The force from the spin of defects known as nitrogen vacancy (NV) centres can be used to cool down a macroscopic diamond particle. This “spin cooling” method, which has been demonstrated for the first time by a team of researchers from the Ecole Normale Supérieure in France, is conceptually similar to the laser cooling of atoms, in which the radiation pressure exerted by laser photons dramatically reduces the speed of trapped atoms and thus their temperature. The new technique might therefore be as promising for future applications as laser cooling was, says Gabriel Hétet, who led the study.
In their experiments, the researchers used a handful of nitrogen atoms to cool a trapped diamond crystal made up of billions of carbon atoms. The nitrogen atoms were present in the form of impurities that arise when adjacent carbon atoms in the diamond lattice are replaced by a nitrogen (N) atom and an empty lattice site, or vacancy (V). The resulting NV centre is an atom-like system with well-defined electronic spin properties, and it can be optically polarized so that one spin direction is more prevalent than the other. Another important property is that an NV centre’s spin is shielded from its surroundings for relatively long periods – meaning that it has good coherence.
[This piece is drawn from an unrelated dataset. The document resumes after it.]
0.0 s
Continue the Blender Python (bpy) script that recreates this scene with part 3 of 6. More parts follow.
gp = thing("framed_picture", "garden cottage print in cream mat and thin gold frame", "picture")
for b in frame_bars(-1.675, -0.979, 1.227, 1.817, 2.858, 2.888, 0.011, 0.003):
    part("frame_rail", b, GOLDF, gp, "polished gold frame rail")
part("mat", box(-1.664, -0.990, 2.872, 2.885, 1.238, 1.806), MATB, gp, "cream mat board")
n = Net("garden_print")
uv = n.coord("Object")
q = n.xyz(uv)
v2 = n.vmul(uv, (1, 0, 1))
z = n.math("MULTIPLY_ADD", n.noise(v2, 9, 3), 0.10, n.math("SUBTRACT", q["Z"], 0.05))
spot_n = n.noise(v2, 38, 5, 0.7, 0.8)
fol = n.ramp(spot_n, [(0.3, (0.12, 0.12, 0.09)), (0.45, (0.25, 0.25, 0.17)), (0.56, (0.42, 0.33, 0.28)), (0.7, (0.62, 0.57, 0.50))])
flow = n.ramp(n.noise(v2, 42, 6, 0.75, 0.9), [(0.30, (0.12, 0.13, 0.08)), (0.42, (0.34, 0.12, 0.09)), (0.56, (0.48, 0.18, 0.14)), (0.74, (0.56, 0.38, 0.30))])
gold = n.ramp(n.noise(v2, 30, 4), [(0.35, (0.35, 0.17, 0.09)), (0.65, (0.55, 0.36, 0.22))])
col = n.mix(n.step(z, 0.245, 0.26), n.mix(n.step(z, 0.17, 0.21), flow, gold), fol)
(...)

Spin-mechanical coupling effect
Hétet and colleagues say they succeeded in using the spin of many NV centres to affect the orientation of their trapped diamond crystal. Since the torque applied by the NV centre’s electronic spin is delayed with respect to the motion of the diamond particle – something that is possible because of the long coherence lifetime of the NV centres – this torque can cool down the motion of the particle, and thus reduce its temperature. This spin-mechanical cooling effect is similar to the way in which electrons orbiting around atoms are used to cool the motion of the atoms themselves in some laser-cooling protocols.
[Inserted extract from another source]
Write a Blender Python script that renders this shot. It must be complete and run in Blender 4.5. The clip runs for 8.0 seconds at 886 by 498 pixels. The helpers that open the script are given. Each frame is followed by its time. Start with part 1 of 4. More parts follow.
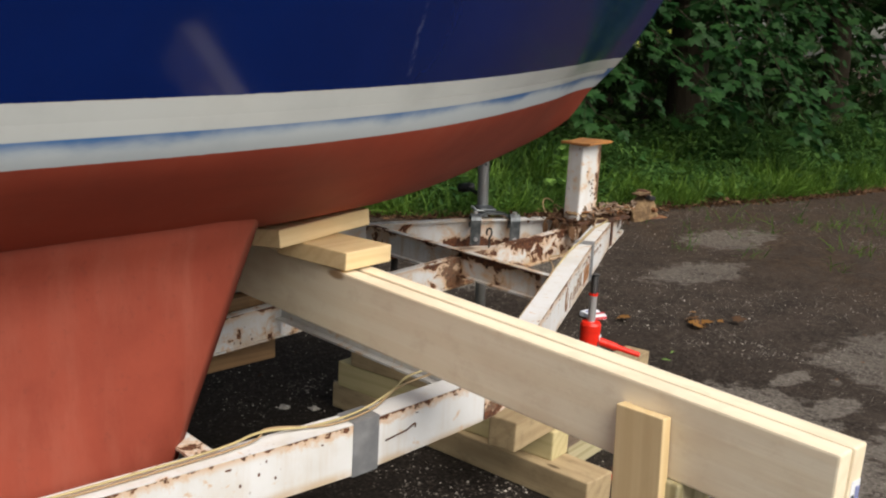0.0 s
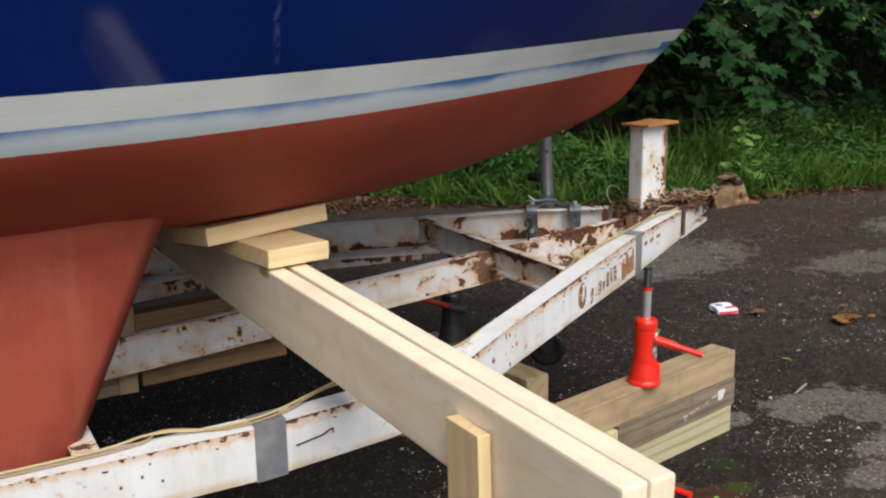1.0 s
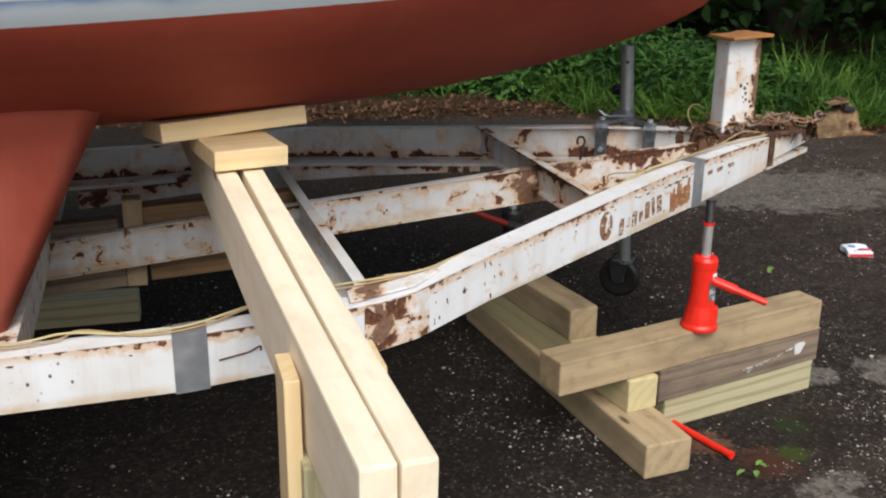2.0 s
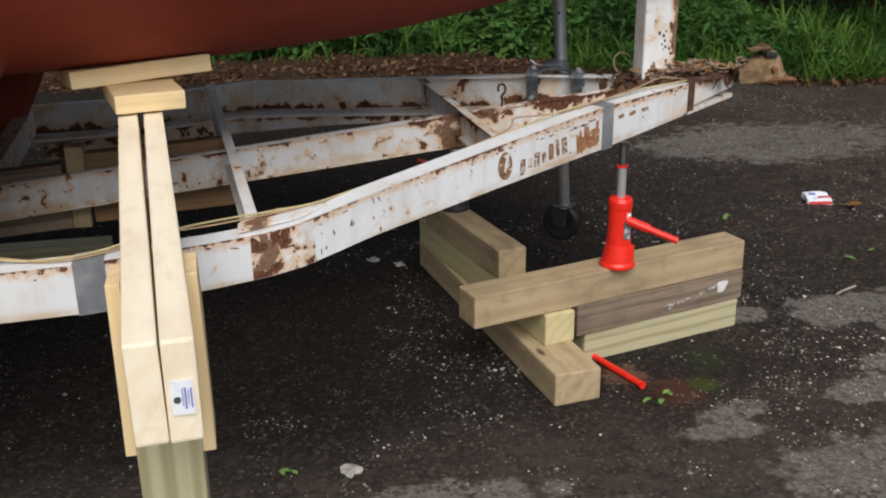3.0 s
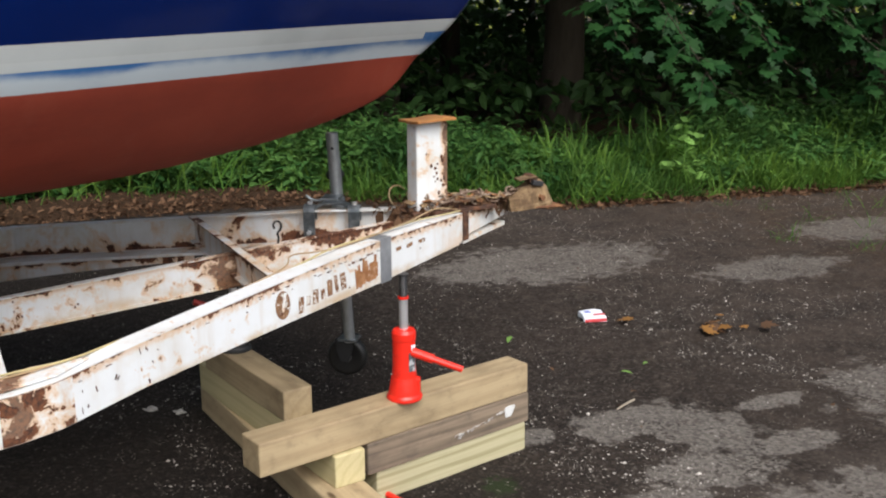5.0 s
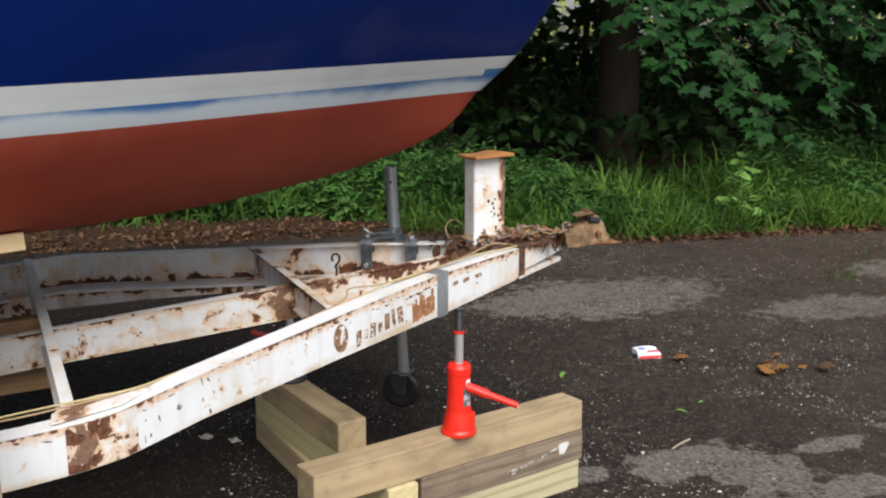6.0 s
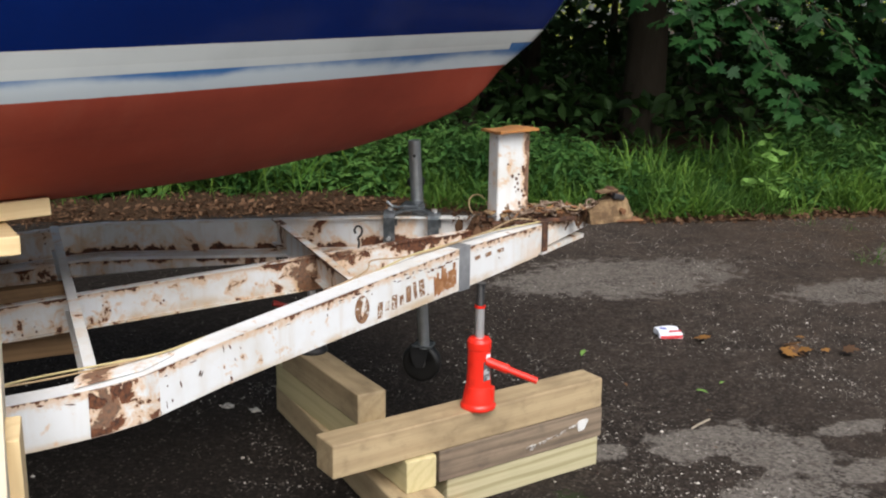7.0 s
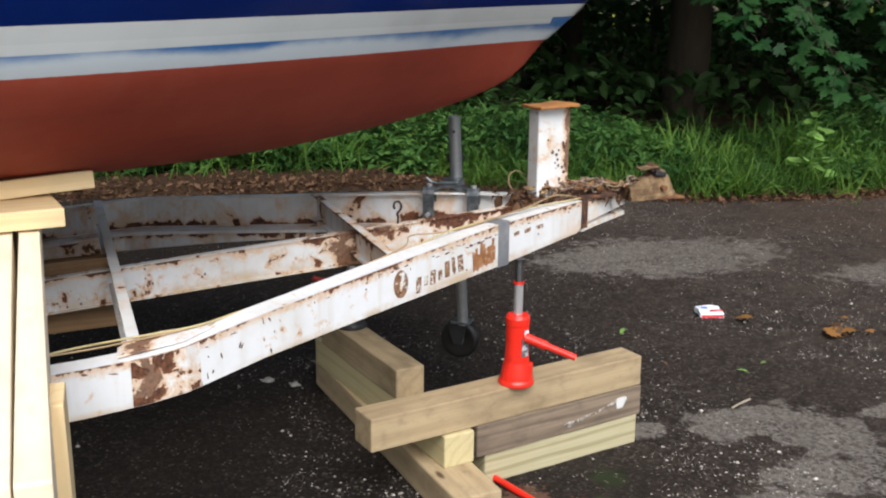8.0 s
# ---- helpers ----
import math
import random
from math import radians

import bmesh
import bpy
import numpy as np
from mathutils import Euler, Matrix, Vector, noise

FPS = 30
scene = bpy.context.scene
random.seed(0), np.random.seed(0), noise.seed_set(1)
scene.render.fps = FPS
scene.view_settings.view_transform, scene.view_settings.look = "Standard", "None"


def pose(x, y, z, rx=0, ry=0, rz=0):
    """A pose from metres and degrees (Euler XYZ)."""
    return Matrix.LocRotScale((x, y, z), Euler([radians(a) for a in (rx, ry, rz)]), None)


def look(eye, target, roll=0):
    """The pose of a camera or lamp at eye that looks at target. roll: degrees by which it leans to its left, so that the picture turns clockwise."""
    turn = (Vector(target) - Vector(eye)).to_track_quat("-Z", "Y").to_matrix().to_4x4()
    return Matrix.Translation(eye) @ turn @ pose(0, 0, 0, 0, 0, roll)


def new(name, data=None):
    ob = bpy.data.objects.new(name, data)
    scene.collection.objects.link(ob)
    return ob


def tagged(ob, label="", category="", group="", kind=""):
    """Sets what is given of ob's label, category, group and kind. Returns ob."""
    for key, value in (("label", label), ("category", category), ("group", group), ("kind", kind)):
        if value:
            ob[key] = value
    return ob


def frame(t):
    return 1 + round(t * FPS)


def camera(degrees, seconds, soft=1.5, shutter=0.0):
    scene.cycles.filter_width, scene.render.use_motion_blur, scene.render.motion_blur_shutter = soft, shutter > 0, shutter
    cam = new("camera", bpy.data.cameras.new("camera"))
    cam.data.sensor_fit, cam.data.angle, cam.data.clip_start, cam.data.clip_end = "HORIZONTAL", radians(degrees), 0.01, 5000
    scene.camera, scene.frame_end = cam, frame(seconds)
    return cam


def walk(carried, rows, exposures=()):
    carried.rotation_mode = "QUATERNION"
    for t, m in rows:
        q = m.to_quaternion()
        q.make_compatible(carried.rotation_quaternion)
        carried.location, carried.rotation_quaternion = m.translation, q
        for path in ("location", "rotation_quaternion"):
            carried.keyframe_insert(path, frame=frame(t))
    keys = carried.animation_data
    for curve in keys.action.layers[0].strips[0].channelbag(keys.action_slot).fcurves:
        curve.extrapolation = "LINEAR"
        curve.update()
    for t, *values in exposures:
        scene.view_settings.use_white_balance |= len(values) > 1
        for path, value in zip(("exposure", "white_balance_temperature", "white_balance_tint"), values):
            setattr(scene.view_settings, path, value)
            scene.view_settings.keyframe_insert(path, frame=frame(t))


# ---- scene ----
cam = camera(47.9, 8.0, soft=2.1)
PATH = [
    (0, (-2.469, -2.086, 1.304), (-1.162, -0.632, 0.88), 3.3),
    (0.3, (-2.268, -2.135, 1.303), (-1.057, -0.6, 0.881), 2.5),
    (0.5, (-2.16, -2.196, 1.297), (-1.015, -0.608, 0.886), 0.8),
    (0.6, (-2.102, -2.225, 1.286), (-1.013, -0.597, 0.885), -0.0),
    (1, (-1.912, -2.326, 1.301), (-1.004, -0.603, 0.847), -0.7),
    (1.3, (-1.751, -2.313, 1.282), (-0.889, -0.582, 0.772), 1.1),
    (1.5, (-1.634, -2.296, 1.287), (-0.847, -0.538, 0.747), 3.5),
    (1.7, (-1.546, -2.277, 1.278), (-0.88, -0.49, 0.676), 2.7),
    (2.8, (-1.199, -2.548, 1.286), (-0.804, -0.703, 0.622), -0.1),
    (3, (-1.173, -2.554, 1.272), (-0.751, -0.731, 0.567), -0.7),
    (3.2, (-1.176, -2.549, 1.263), (-0.694, -0.751, 0.53), 0.7),
    (3.5, (-1.183, -2.534, 1.26), (-0.68, -0.747, 0.517), 1.6),
    (3.8, (-1.18, -2.528, 1.266), (-0.604, -0.716, 0.644), 1.9),
    (4, (-1.167, -2.527, 1.279), (-0.498, -0.721, 0.738), 2.1),
    (4.2, (-1.138, -2.531, 1.291), (-0.355, -0.748, 0.834), 1.8),
    (5.3, (-1.128, -2.509, 1.274), (-0.289, -0.755, 0.806), -0.4),
    (5.5, (-1.138, -2.512, 1.287), (-0.289, -0.768, 0.799), -0.0),
    (5.7, (-1.146, -2.512, 1.29), (-0.358, -0.727, 0.85), -0.1),
    (5.9, (-1.149, -2.512, 1.291), (-0.394, -0.707, 0.878), -0.2),
    (6, (-1.149, -2.512, 1.292), (-0.397, -0.704, 0.887), 0.0),
    (6.5, (-1.144, -2.515, 1.298), (-0.394, -0.703, 0.905), 0.3),
    (7, (-1.148, -2.511, 1.28), (-0.441, -0.694, 0.832), 0.8),
    (7.5, (-1.15, -2.503, 1.281), (-0.457, -0.692, 0.791), 1.5),
    (7.8, (-1.148, -2.507, 1.276), (-0.477, -0.687, 0.788), 1.1),
    (7.9, (-1.147, -2.509, 1.273), (-0.493, -0.683, 0.787), 1.0),
    (8, (-1.146, -2.512, 1.269), (-0.517, -0.678, 0.781), 0.6),
]
walk(cam, [(t, look(eye, target, roll)) for t, eye, target, roll in PATH],
     exposures=[(0.0, -0.12, 7000, 10), (0.5, -0.20, 6600, 10), (1.0, -0.19, 6500, 10), (1.7, -0.14, 6450, 10), (2.8, -0.36, 6400, 10), (3.0, -0.38, 6400, 10), (3.5, -0.39, 6300, 10), (4.0, -0.40, 6100, 10), (4.2, -0.22, 6000, 10), (5.3, 0.12, 6450, 10), (6.5, 0.12, 6400, 10), (7.0, 0.09, 6450, 10), (8.0, 0.13, 6300, 10)])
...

Strong coupling between individual quantum systems (such as spins) and mechanical oscillators is currently a hot topic in quantum physics research, Hétet says. However, while the mechanical motion of these oscillators can be “read out” using spin systems and vice versa, no one had ever succeeded in cooling a macroscopic object using NV centres until now.
The diamond quantum revolution
High-precision torque sensing and other applications
The diamond – which is levitated using electric field gradients in a vacuum – can operate as a “compass”, Hétet explains, and could thus be used in high-precision torque sensing applications. He adds that the group’s method could also make it possible to read out the spin of the NV centres in a non-destructive way under ambient conditions, as well as engineer the entanglement (or correlation) between several individual spins and in techniques like matter-wave interferometry.
The researchers, who report their work in Nature, say that they will now push the oscillation frequency of the diamond particle beyond the decoherence rate of the NV spins. “This strategy will enable us to reach the so-called resolved sideband regime at which the above-mentioned applications will be possible,” Hétet tells Physics World.